Évidemment il chante faux, en fait il meugle et éructe surtout dans le micro. mais ce n'est pas ça l'important, on en a plein les oreilles et plein les yeux, alors on l'excuse, et puis il n'en peut plus, Johnny, de faire chaque soir ce tour de force, il transpire à grosses gouttes, son front est tiré, ses yeux encore plus petits que d'habitude, mais il va jusqu'au bout, les jambes écartées, les pieds bien

sur terre, en arrachant son micro. Et puis il s'est ménagé vers le milieu du show. une petite séance de méditation yoguique, ça lui permet de mieux se déchaîner après.

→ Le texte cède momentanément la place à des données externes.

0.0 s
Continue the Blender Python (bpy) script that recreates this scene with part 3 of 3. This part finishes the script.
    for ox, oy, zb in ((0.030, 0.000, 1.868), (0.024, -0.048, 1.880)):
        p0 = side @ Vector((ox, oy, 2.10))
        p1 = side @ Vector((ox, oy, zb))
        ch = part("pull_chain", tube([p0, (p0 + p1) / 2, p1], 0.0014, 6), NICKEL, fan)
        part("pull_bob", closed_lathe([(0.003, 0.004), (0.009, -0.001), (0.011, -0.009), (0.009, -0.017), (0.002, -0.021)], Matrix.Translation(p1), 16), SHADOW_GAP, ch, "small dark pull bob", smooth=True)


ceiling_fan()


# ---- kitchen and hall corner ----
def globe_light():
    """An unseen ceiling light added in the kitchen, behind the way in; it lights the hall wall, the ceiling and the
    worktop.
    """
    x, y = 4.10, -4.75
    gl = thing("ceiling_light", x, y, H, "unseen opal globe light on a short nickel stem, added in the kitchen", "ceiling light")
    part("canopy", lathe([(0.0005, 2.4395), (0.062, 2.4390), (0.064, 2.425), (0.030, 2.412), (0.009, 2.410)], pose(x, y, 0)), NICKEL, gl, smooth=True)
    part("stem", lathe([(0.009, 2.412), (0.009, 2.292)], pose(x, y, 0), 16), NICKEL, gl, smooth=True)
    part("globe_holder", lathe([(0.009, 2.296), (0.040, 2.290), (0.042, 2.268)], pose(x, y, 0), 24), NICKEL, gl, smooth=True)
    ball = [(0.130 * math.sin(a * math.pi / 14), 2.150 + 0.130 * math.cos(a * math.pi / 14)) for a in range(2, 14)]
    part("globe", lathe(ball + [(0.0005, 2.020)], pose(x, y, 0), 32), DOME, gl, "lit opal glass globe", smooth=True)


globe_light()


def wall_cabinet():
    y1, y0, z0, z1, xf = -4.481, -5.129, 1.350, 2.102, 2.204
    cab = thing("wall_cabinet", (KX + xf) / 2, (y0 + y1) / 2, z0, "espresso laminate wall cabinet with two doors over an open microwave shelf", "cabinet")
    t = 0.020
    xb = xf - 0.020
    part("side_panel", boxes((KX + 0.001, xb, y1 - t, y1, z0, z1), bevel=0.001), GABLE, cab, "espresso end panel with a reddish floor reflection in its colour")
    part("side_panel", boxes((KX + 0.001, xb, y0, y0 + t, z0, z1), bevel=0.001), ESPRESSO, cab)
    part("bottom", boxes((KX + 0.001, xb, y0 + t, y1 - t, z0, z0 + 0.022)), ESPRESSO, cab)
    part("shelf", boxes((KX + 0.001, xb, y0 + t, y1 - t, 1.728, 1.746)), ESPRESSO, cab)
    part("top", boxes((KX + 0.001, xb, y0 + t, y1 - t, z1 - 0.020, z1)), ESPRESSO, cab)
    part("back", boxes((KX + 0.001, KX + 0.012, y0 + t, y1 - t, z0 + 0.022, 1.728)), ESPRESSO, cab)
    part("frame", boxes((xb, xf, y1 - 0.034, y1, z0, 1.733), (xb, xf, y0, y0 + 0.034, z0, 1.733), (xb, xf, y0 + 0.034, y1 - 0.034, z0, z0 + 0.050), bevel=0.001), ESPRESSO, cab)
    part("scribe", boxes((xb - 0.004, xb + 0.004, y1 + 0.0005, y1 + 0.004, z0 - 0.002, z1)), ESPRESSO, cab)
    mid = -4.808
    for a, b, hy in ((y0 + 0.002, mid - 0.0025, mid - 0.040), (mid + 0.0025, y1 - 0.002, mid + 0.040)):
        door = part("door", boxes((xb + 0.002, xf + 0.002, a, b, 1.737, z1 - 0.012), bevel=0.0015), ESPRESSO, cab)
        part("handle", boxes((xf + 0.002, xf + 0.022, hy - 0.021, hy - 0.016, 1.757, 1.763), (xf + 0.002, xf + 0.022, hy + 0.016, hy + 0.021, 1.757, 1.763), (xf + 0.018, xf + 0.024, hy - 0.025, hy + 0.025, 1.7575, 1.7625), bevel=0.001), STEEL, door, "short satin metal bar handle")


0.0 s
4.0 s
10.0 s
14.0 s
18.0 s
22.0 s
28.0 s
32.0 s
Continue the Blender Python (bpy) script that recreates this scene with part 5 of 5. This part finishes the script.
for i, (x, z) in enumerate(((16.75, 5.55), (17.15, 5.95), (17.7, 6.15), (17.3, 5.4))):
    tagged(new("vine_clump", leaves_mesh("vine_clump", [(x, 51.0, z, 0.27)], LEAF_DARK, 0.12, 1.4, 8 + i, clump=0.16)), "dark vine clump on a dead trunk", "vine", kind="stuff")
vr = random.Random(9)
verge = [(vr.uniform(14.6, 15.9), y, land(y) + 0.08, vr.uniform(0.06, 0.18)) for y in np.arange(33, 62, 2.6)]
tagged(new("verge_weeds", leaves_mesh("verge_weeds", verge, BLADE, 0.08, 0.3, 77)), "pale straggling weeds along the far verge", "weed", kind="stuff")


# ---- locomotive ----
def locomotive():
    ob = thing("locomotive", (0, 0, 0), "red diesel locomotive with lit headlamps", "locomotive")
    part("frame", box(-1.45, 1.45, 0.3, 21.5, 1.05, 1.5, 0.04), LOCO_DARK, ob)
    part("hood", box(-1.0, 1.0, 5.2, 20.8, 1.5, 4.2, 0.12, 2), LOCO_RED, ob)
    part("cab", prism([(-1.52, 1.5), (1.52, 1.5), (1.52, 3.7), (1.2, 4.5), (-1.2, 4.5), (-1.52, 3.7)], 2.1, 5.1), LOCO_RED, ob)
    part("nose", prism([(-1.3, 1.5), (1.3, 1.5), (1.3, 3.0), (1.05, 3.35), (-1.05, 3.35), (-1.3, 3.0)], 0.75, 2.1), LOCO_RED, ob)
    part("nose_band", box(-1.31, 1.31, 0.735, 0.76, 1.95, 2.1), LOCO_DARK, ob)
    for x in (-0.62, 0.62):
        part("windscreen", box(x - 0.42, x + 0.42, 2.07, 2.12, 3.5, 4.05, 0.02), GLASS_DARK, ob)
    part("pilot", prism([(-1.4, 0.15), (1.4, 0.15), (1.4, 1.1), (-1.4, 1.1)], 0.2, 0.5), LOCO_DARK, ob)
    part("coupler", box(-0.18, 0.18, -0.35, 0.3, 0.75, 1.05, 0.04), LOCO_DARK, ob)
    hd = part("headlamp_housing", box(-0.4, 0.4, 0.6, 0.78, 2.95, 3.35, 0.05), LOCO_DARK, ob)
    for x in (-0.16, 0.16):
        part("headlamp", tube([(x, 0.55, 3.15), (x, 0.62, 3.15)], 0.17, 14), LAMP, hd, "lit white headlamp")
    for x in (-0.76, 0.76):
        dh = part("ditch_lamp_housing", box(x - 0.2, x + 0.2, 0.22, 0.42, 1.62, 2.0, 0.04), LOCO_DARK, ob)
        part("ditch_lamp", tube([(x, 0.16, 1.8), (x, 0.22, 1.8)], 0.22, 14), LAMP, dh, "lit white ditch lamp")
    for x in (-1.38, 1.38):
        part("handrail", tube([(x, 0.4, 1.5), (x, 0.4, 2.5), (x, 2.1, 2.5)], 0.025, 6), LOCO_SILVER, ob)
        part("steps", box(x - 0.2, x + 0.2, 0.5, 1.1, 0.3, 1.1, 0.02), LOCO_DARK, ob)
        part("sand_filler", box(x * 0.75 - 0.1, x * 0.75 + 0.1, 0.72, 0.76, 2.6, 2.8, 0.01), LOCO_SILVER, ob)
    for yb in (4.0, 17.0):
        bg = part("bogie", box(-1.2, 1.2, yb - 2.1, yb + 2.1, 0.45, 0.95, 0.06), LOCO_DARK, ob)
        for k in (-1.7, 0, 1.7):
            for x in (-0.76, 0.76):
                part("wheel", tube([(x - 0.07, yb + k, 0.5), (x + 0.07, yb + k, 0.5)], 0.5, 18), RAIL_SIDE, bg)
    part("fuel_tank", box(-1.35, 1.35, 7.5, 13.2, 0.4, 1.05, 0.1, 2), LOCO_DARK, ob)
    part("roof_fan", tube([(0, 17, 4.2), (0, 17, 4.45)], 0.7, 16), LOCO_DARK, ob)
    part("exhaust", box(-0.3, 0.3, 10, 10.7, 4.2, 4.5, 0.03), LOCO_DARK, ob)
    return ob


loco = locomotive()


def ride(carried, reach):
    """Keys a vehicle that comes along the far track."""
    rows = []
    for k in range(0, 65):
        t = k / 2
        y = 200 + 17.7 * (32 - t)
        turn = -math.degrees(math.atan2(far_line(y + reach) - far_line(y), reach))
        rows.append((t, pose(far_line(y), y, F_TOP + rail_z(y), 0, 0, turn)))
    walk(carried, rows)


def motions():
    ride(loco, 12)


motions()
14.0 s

Mais le plus beau moment, c'est quand Johnny s'asseoit au bord de le scène. Sa voix s'éraille de plus en plus, il enlève son bracelet de force, le gauche. A ses pieds la grappe humaine tend les mains, Johnny ménage ses effets, fait tourner le bracelet sur son doigt, et enfin le jette à la foule adoratrice... il enlève le deuxième, cherche toujours de son regard magnétique les visages implorants, ça dure très longtemps, on commence à ne plus saisir du tout les paroles. Johnny tient dans ses mains ouvertes le bracelet de force cloutés, il le passe lentement sur son front. la salle s'est arrêtée de respirer; il tient comme une hostie le bracelet consacré par la sueur de l'idole et l'offre enfin en pâture à la foule extatique.

En vérité, je vous le dis, c'est le spectacle le plus drôle de Paris, la communion selon Saint Johnny. On n'ose y croire tellement il met le paquet. Mais ça marche. Johnny tient son public à sa main, à sa botte. Il peut même se permettre de l'arroser, en lançant sa bouteille d'Evian à moitié pleine en jet d'eau baptismal. Et manifestement, lui seul, en France, peut drainer autant de monde chaque soir pendant trois semaines.

Et puis, Johnny, il n'a pas peur de la démagogie. Bras levés, doigts écartés, il n'hésite pas a faire le signe de la paix, lui qui avait tant critiqué a une époque les beatniks non violent : " sur leur derrière, avec les cheveux longs "; les siens n'avaient pas encore eu le temps de pousser, depuis il a su retourner an veste, c'est sans doute sa grande force.

Il attaque la pollution (avec Ludwig van Beethoven), les marchands de guerre, la loi : " Pourquoi n'aurais-je pas le droit de faire la justice moi-même? ", et proclame : " Faut essayer de vous aimer... La liberté, faut essayer... L'amour et la paix, faut essayer... Que vous soyez blancs, jaunes, ou noirs... Faut essayer... " Et en avant pour la minute de solidarité raciale... "Et tapez dans vos mains..." Quand Johnny dit ça, c'est autre chose que Joan Baez..

 

G. Le D.


Revue Esprit

le Journal à plusieurs voix, avec Casamayor, Philippe Meyer, France Quéré, Paul Thibaud, Jean-Marie Domenach, et de nombreux autres (réunions du lundi soir 19 rue Jacob Paris Vè)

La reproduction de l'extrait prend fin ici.